#### DATASET EXTRACT
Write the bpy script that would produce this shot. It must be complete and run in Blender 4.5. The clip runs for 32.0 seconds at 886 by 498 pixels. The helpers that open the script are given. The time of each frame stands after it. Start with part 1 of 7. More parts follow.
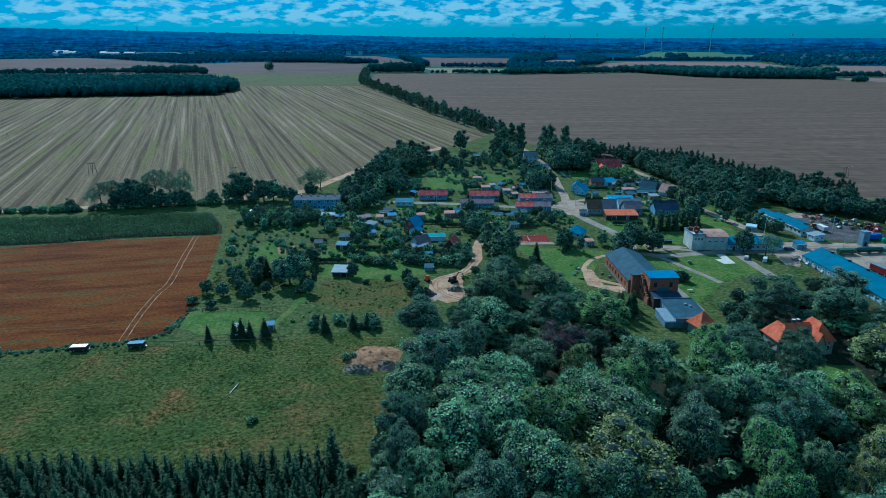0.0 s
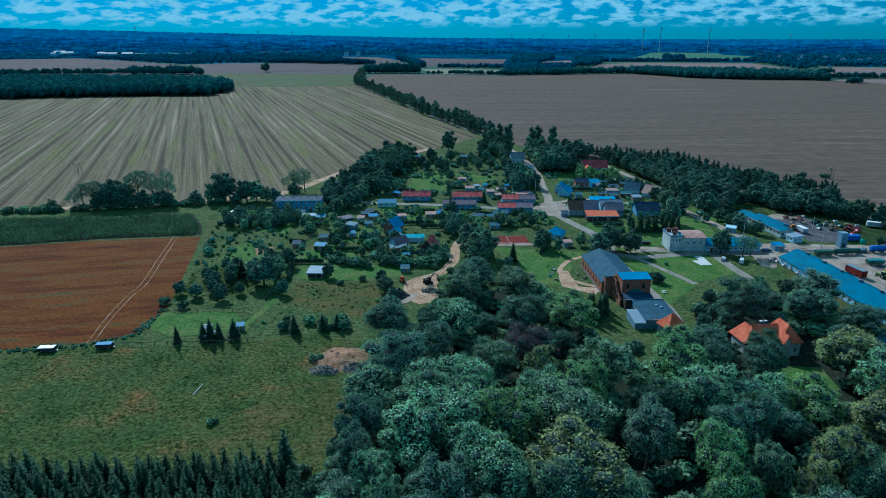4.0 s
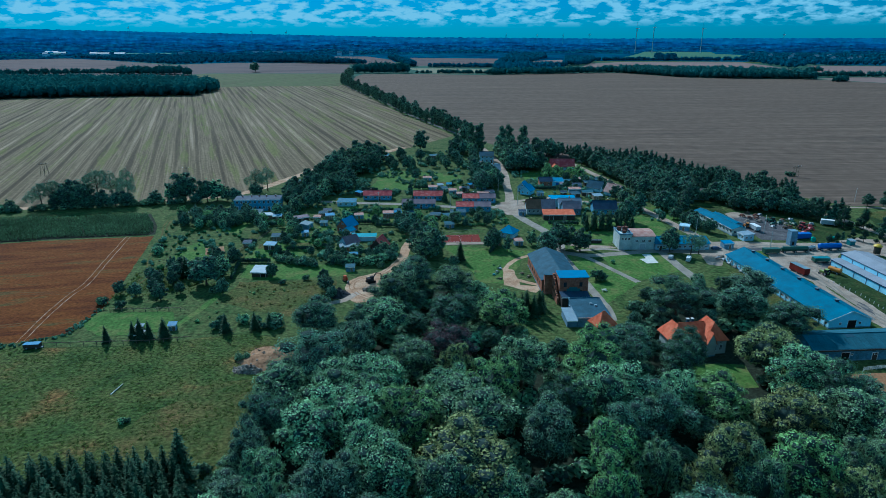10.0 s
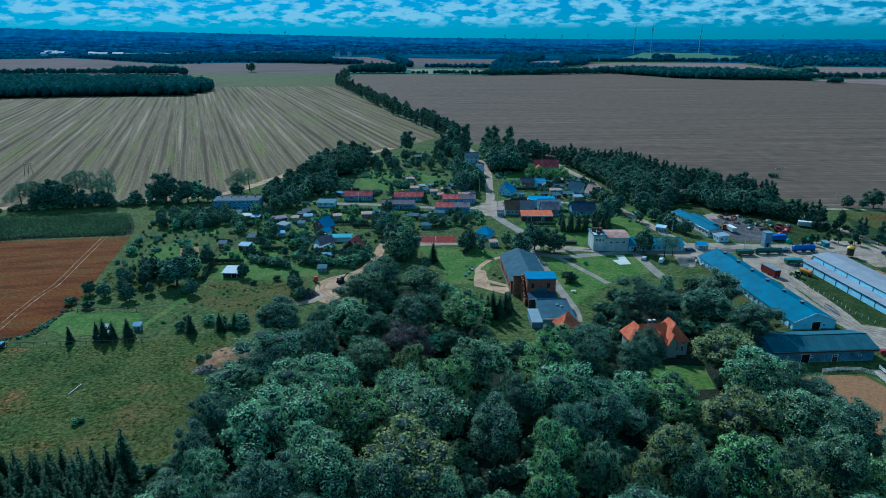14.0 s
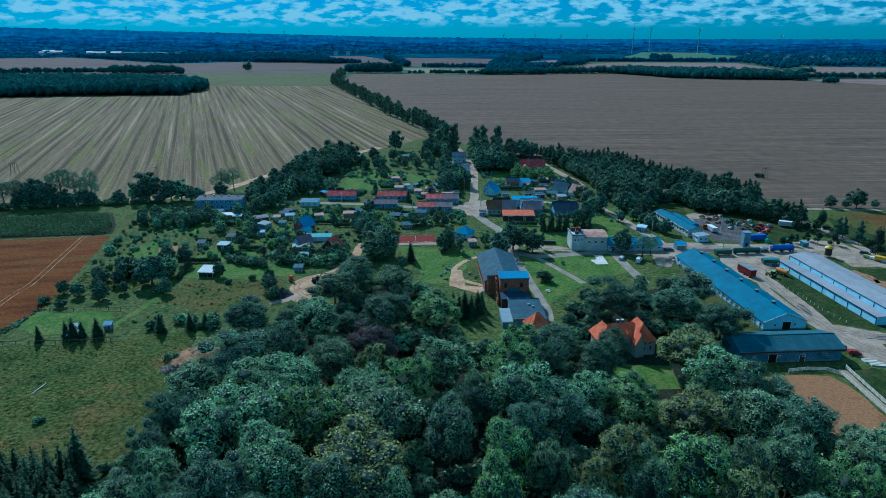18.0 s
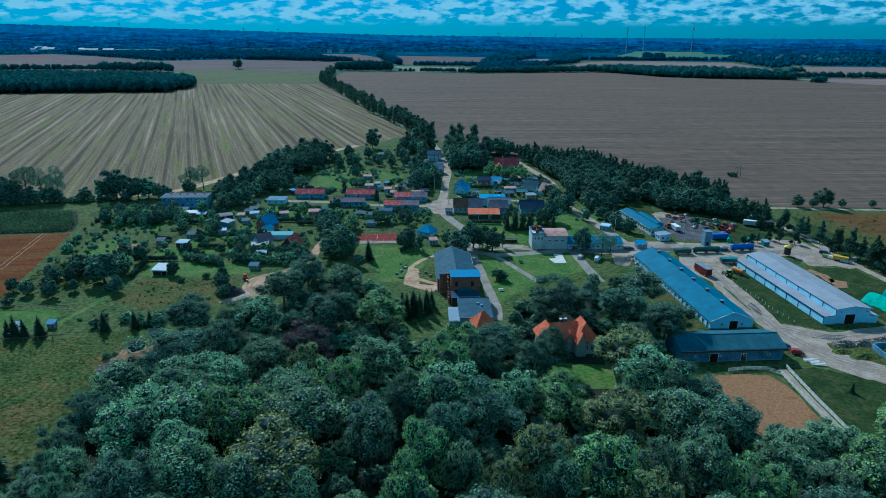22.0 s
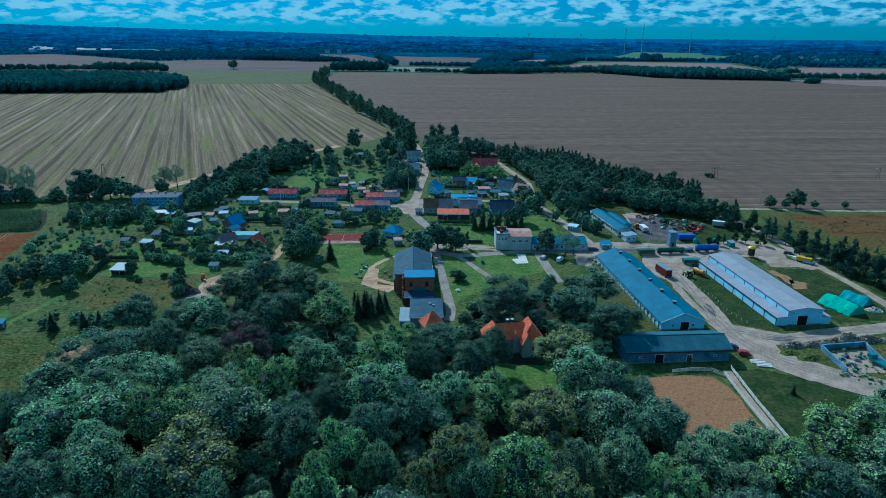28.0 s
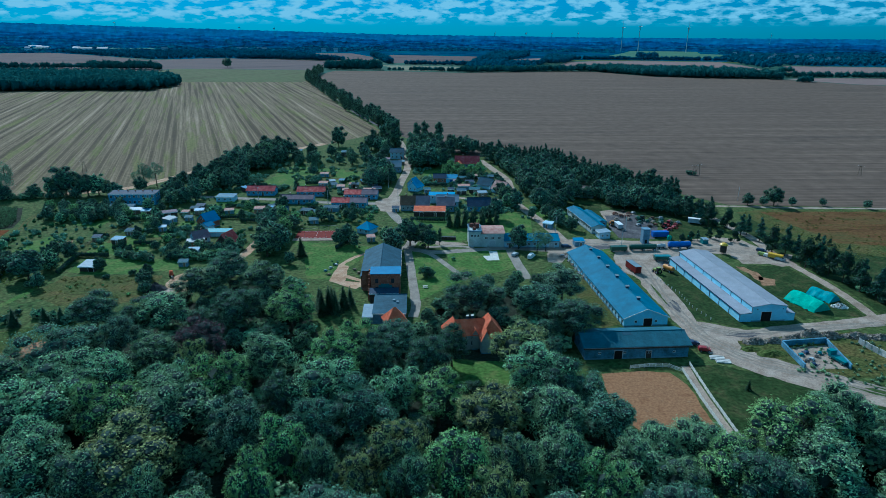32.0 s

#### WHAT NEEDS TO BE DONE
Working from the lines above, reproduce the material exactly and exclude its pictures.

#### COMPLETE ANSWER
Write the bpy script that would produce this shot. It must be complete and run in Blender 4.5. The clip runs for 32.0 seconds at 886 by 498 pixels. The helpers that open the script are given. The time of each frame stands after it. Start with part 1 of 7. More parts follow.
0.0 s
4.0 s
10.0 s
14.0 s
18.0 s
22.0 s
28.0 s
32.0 s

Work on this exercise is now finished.